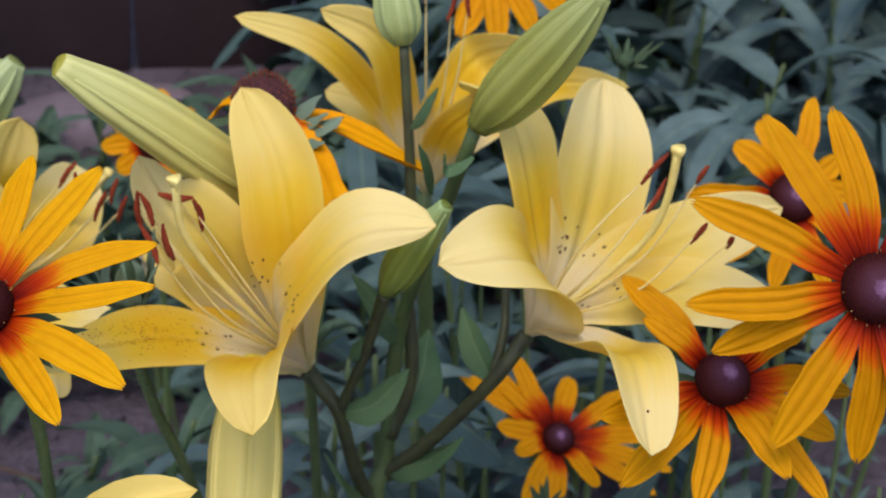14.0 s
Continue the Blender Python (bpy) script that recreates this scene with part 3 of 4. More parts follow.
rnd = random.Random(5)
bm = bmesh.new()
for k in range(2600):
    px, py = rnd.uniform(-0.9, 0.7), rnd.uniform(0.1, 1.05)
    r = rnd.uniform(0.001, 0.0045) * (1 if rnd.random() < 0.93 else 2.0)
    made = bmesh.ops.create_icosphere(bm, subdivisions=1, radius=r)["verts"]
    for v in made:
        v.co *= rnd.uniform(0.7, 1.25)
        v.co.z *= 0.7
        v.co += Vector((px, py, ground_height(px, py) + r * 0.25))
tagged(part("soil_crumbs", bm, SOIL), "loose crumbs of grey-brown soil", "soil", kind="stuff")


def stone(bm_seed, sx, sy, sz):
    r = random.Random(bm_seed)
    bm = bmesh.new()
    made = bmesh.ops.create_icosphere(bm, subdivisions=3, radius=1.0)["verts"]
    o = Vector((r.uniform(0, 50), r.uniform(0, 50), 0))
    for v in made:
        p = v.co.copy()
        m = max(abs(p.x), abs(p.y), abs(p.z))
        p = p.lerp(p / m * 0.86, 0.62)
        p *= 1 + 0.10 * noise.noise(p * 1.6 + o) + 0.04 * noise.noise(p * 6 + o)
        v.co = Vector((p.x * sx, p.y * sy, p.z * sz))
    return bm


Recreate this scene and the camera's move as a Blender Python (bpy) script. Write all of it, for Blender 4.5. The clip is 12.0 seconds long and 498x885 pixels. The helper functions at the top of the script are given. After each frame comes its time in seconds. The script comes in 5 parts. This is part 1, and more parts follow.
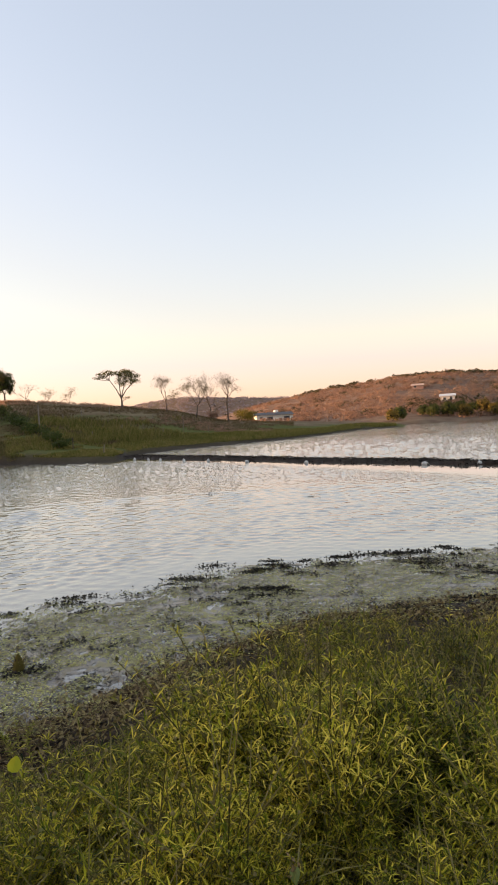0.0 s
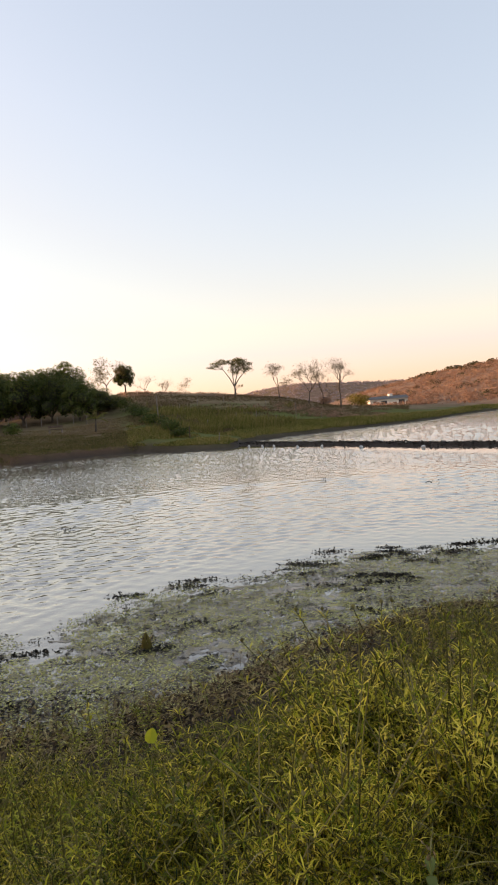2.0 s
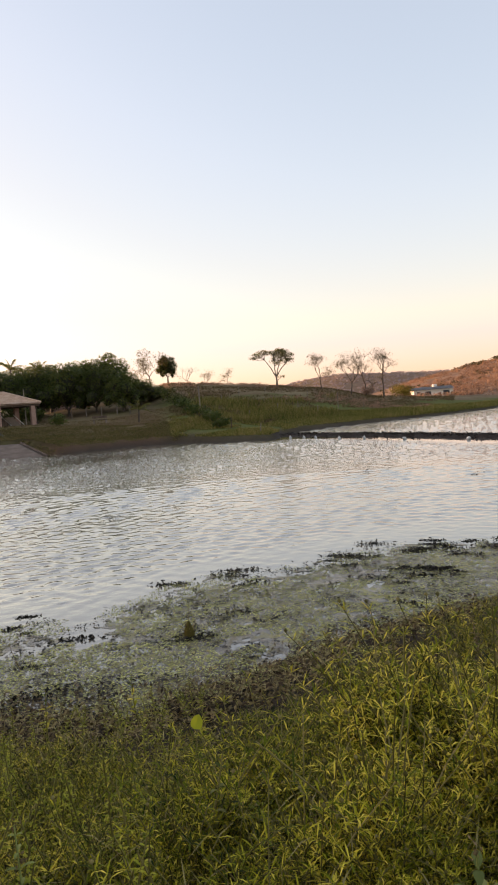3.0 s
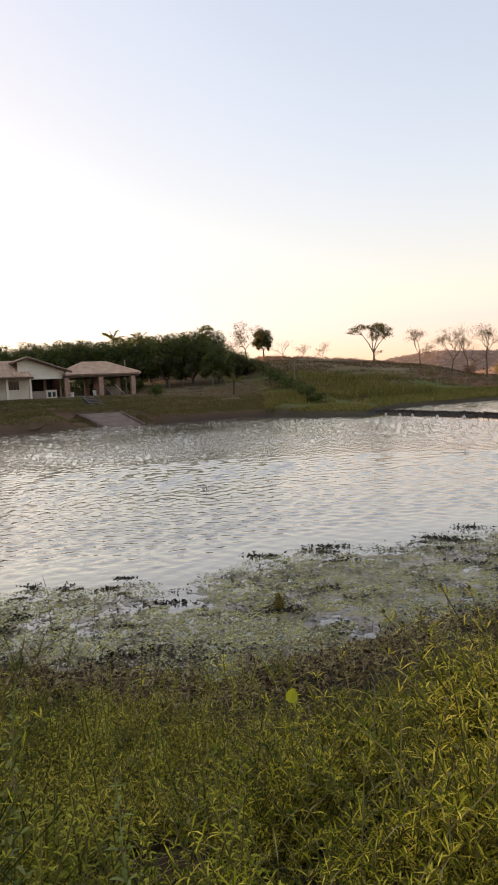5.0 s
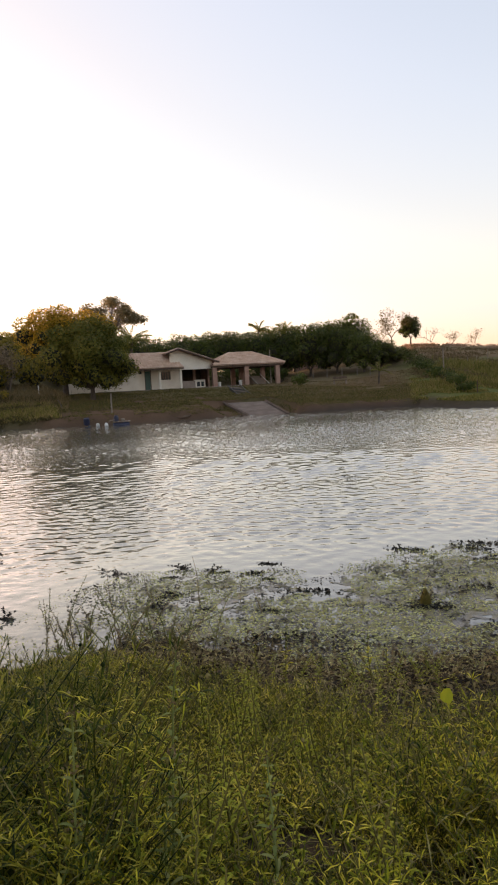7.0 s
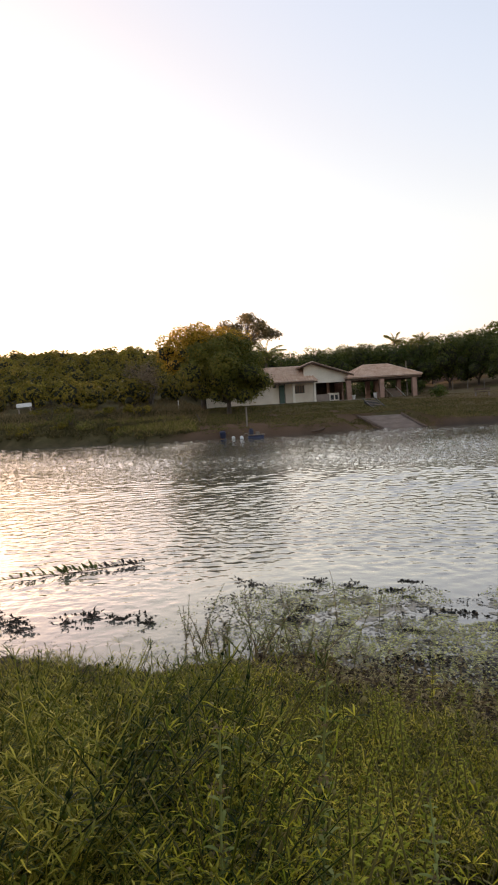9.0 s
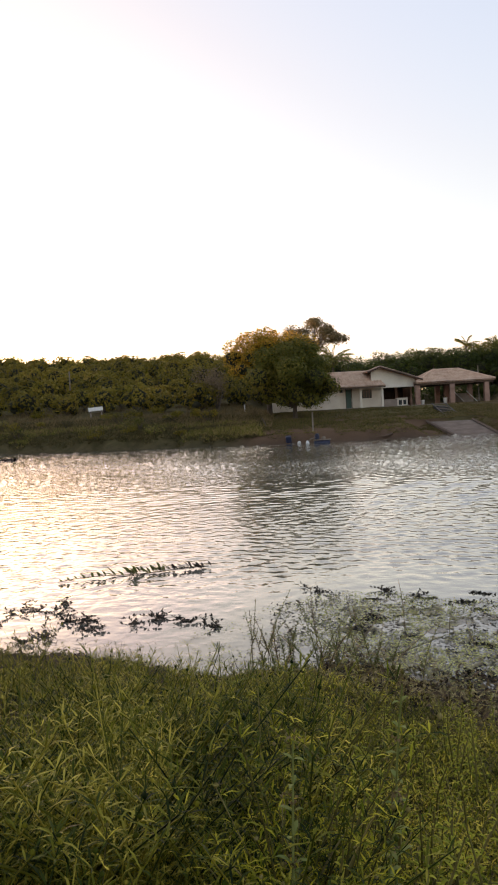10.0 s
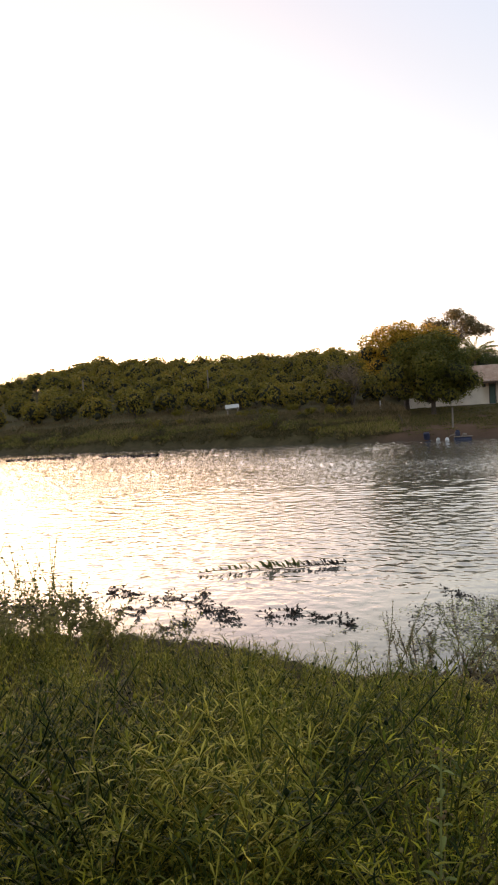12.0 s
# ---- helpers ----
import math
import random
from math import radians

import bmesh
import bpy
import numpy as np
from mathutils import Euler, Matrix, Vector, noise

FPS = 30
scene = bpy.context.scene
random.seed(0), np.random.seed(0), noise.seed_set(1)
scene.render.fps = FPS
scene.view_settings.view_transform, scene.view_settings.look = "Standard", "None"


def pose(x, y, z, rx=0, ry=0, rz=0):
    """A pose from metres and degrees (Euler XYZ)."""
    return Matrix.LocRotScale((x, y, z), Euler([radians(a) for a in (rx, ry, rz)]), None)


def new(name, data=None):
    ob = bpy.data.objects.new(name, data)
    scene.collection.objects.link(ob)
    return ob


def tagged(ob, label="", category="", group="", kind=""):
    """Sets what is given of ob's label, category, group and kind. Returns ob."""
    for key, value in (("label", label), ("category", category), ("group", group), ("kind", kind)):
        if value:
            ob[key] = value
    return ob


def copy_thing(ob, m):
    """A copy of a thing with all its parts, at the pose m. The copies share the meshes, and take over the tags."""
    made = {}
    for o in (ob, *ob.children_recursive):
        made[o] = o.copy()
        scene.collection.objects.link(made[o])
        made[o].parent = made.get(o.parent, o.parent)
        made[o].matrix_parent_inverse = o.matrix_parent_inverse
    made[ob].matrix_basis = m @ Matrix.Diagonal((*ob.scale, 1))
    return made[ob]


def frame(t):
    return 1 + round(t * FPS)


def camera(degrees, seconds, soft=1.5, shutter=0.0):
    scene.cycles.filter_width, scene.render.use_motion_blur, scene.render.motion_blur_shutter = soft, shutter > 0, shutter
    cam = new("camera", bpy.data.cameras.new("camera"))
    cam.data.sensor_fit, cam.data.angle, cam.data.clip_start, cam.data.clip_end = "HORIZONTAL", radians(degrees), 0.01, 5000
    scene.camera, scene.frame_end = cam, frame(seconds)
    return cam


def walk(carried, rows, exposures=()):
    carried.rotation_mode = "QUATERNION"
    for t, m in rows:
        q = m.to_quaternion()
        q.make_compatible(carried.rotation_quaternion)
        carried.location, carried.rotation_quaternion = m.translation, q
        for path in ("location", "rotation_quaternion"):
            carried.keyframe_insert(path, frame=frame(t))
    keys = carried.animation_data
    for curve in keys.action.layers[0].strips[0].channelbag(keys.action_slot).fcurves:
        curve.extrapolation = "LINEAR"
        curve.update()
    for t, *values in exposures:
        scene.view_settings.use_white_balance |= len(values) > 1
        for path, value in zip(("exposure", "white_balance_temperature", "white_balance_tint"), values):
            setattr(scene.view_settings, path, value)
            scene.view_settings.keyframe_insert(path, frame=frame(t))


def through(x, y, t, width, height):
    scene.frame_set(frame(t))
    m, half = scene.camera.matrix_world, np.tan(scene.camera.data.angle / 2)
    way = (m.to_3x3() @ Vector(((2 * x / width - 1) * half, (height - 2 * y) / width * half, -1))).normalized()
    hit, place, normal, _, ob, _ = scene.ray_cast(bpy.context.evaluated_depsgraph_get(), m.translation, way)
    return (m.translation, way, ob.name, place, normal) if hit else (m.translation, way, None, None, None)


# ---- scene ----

# camera and its walk
PATH = [
    (0.0, -0.000, 0.000, 2.200, 88.40, 3.20, -0.09),
    (0.5, -0.007, 0.003, 2.200, 88.08, 3.39, 2.41),
    (1.0, -0.013, 0.004, 2.199, 88.09, 3.74, 5.39),
    (1.5, -0.018, -0.001, 2.200, 87.87, 4.23, 7.57),
    (2.0, -0.023, -0.004, 2.199, 87.86, 4.62, 9.85),
    (2.5, -0.029, -0.008, 2.200, 87.66, 4.64, 11.91),
    (3.0, -0.033, -0.014, 2.203, 87.33, 4.52, 13.52),
    (5.0, -0.076, 0.008, 2.201, 85.59, 2.95, 21.82),
    (5.5, -0.080, -0.003, 2.208, 85.48, 2.67, 23.81),
    (6.0, -0.090, -0.005, 2.208, 84.65, 2.59, 27.28),
    (6.5, -0.108, 0.005, 2.199, 85.05, 2.68, 30.79),
    (7.0, -0.108, -0.001, 2.199, 85.31, 3.04, 34.43),
    (9.0, -0.226, 0.061, 2.156, 87.19, 3.44, 46.17),
    (9.5, -0.232, 0.052, 2.162, 87.80, 3.30, 49.04),
    (10.0, -0.234, 0.042, 2.169, 87.92, 3.13, 51.98),
    (10.5, -0.243, 0.043, 2.165, 88.77, 3.58, 55.27),
    (11.0, -0.255, 0.044, 2.165, 88.51, 3.25, 57.71),
    (11.5, -0.255, 0.037, 2.171, 88.50, 3.25, 61.01),
    (12.0, -0.262, 0.039, 2.167, 88.28, 3.35, 63.81),
]
cam = camera(42.05, 12.0, 1.9)
walk(cam, [(t, pose(*row)) for t, *row in PATH], [(0.0, 2.67, 8050, 25), (3.0, 2.68, 8150, 25.5), (6.5, 2.7, 8300, 27), (9.0, 2.68, 8150, 25.5), (12.0, 2.67, 8000, 25)])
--
__Stated goal__. Restate the listing above word for word, and skip the pictures.

__Answer to this exercise__.
14.0 s
Continue the Blender Python (bpy) script that recreates this scene with part 3 of 4. More parts follow.
rnd = random.Random(5)
bm = bmesh.new()
for k in range(2600):
    px, py = rnd.uniform(-0.9, 0.7), rnd.uniform(0.1, 1.05)
    r = rnd.uniform(0.001, 0.0045) * (1 if rnd.random() < 0.93 else 2.0)
    made = bmesh.ops.create_icosphere(bm, subdivisions=1, radius=r)["verts"]
    for v in made:
        v.co *= rnd.uniform(0.7, 1.25)
        v.co.z *= 0.7
        v.co += Vector((px, py, ground_height(px, py) + r * 0.25))
tagged(part("soil_crumbs", bm, SOIL), "loose crumbs of grey-brown soil", "soil", kind="stuff")


def stone(bm_seed, sx, sy, sz):
    r = random.Random(bm_seed)
    bm = bmesh.new()
    made = bmesh.ops.create_icosphere(bm, subdivisions=3, radius=1.0)["verts"]
    o = Vector((r.uniform(0, 50), r.uniform(0, 50), 0))
    for v in made:
        p = v.co.copy()
        m = max(abs(p.x), abs(p.y), abs(p.z))
        p = p.lerp(p / m * 0.86, 0.62)
        p *= 1 + 0.10 * noise.noise(p * 1.6 + o) + 0.04 * noise.noise(p * 6 + o)
        v.co = Vector((p.x * sx, p.y * sy, p.z * sz))
    return bm


Recreate this scene and the camera's move as a Blender Python (bpy) script. Write all of it, for Blender 4.5. The clip is 12.0 seconds long and 498x885 pixels. The helper functions at the top of the script are given. After each frame comes its time in seconds. The script comes in 5 parts. This is part 1, and more parts follow.
0.0 s
2.0 s
3.0 s
5.0 s
7.0 s
9.0 s
10.0 s
12.0 s
# ---- helpers ----
import math
import random
from math import radians

import bmesh
import bpy
import numpy as np
from mathutils import Euler, Matrix, Vector, noise

FPS = 30
scene = bpy.context.scene
random.seed(0), np.random.seed(0), noise.seed_set(1)
scene.render.fps = FPS
scene.view_settings.view_transform, scene.view_settings.look = "Standard", "None"


def pose(x, y, z, rx=0, ry=0, rz=0):
    """A pose from metres and degrees (Euler XYZ)."""
    return Matrix.LocRotScale((x, y, z), Euler([radians(a) for a in (rx, ry, rz)]), None)


def new(name, data=None):
    ob = bpy.data.objects.new(name, data)
    scene.collection.objects.link(ob)
    return ob


def tagged(ob, label="", category="", group="", kind=""):
    """Sets what is given of ob's label, category, group and kind. Returns ob."""
    for key, value in (("label", label), ("category", category), ("group", group), ("kind", kind)):
        if value:
            ob[key] = value
    return ob


def copy_thing(ob, m):
    """A copy of a thing with all its parts, at the pose m. The copies share the meshes, and take over the tags."""
    made = {}
    for o in (ob, *ob.children_recursive):
        made[o] = o.copy()
        scene.collection.objects.link(made[o])
        made[o].parent = made.get(o.parent, o.parent)
        made[o].matrix_parent_inverse = o.matrix_parent_inverse
    made[ob].matrix_basis = m @ Matrix.Diagonal((*ob.scale, 1))
    return made[ob]


def frame(t):
    return 1 + round(t * FPS)


def camera(degrees, seconds, soft=1.5, shutter=0.0):
    scene.cycles.filter_width, scene.render.use_motion_blur, scene.render.motion_blur_shutter = soft, shutter > 0, shutter
    cam = new("camera", bpy.data.cameras.new("camera"))
    cam.data.sensor_fit, cam.data.angle, cam.data.clip_start, cam.data.clip_end = "HORIZONTAL", radians(degrees), 0.01, 5000
    scene.camera, scene.frame_end = cam, frame(seconds)
    return cam


def walk(carried, rows, exposures=()):
    carried.rotation_mode = "QUATERNION"
    for t, m in rows:
        q = m.to_quaternion()
        q.make_compatible(carried.rotation_quaternion)
        carried.location, carried.rotation_quaternion = m.translation, q
        for path in ("location", "rotation_quaternion"):
            carried.keyframe_insert(path, frame=frame(t))
    keys = carried.animation_data
    for curve in keys.action.layers[0].strips[0].channelbag(keys.action_slot).fcurves:
        curve.extrapolation = "LINEAR"
        curve.update()
    for t, *values in exposures:
        scene.view_settings.use_white_balance |= len(values) > 1
        for path, value in zip(("exposure", "white_balance_temperature", "white_balance_tint"), values):
            setattr(scene.view_settings, path, value)
            scene.view_settings.keyframe_insert(path, frame=frame(t))


def through(x, y, t, width, height):
    scene.frame_set(frame(t))
    m, half = scene.camera.matrix_world, np.tan(scene.camera.data.angle / 2)
    way = (m.to_3x3() @ Vector(((2 * x / width - 1) * half, (height - 2 * y) / width * half, -1))).normalized()
    hit, place, normal, _, ob, _ = scene.ray_cast(bpy.context.evaluated_depsgraph_get(), m.translation, way)
    return (m.translation, way, ob.name, place, normal) if hit else (m.translation, way, None, None, None)


# ---- scene ----

# camera and its walk
PATH = [
    (0.0, -0.000, 0.000, 2.200, 88.40, 3.20, -0.09),
    (0.5, -0.007, 0.003, 2.200, 88.08, 3.39, 2.41),
    (1.0, -0.013, 0.004, 2.199, 88.09, 3.74, 5.39),
    (1.5, -0.018, -0.001, 2.200, 87.87, 4.23, 7.57),
    (2.0, -0.023, -0.004, 2.199, 87.86, 4.62, 9.85),
    (2.5, -0.029, -0.008, 2.200, 87.66, 4.64, 11.91),
    (3.0, -0.033, -0.014, 2.203, 87.33, 4.52, 13.52),
    (5.0, -0.076, 0.008, 2.201, 85.59, 2.95, 21.82),
    (5.5, -0.080, -0.003, 2.208, 85.48, 2.67, 23.81),
    (6.0, -0.090, -0.005, 2.208, 84.65, 2.59, 27.28),
    (6.5, -0.108, 0.005, 2.199, 85.05, 2.68, 30.79),
    (7.0, -0.108, -0.001, 2.199, 85.31, 3.04, 34.43),
    (9.0, -0.226, 0.061, 2.156, 87.19, 3.44, 46.17),
    (9.5, -0.232, 0.052, 2.162, 87.80, 3.30, 49.04),
    (10.0, -0.234, 0.042, 2.169, 87.92, 3.13, 51.98),
    (10.5, -0.243, 0.043, 2.165, 88.77, 3.58, 55.27),
    (11.0, -0.255, 0.044, 2.165, 88.51, 3.25, 57.71),
    (11.5, -0.255, 0.037, 2.171, 88.50, 3.25, 61.01),
    (12.0, -0.262, 0.039, 2.167, 88.28, 3.35, 63.81),
]
cam = camera(42.05, 12.0, 1.9)
walk(cam, [(t, pose(*row)) for t, *row in PATH], [(0.0, 2.67, 8050, 25), (3.0, 2.68, 8150, 25.5), (6.5, 2.7, 8300, 27), (9.0, 2.68, 8150, 25.5), (12.0, 2.67, 8000, 25)])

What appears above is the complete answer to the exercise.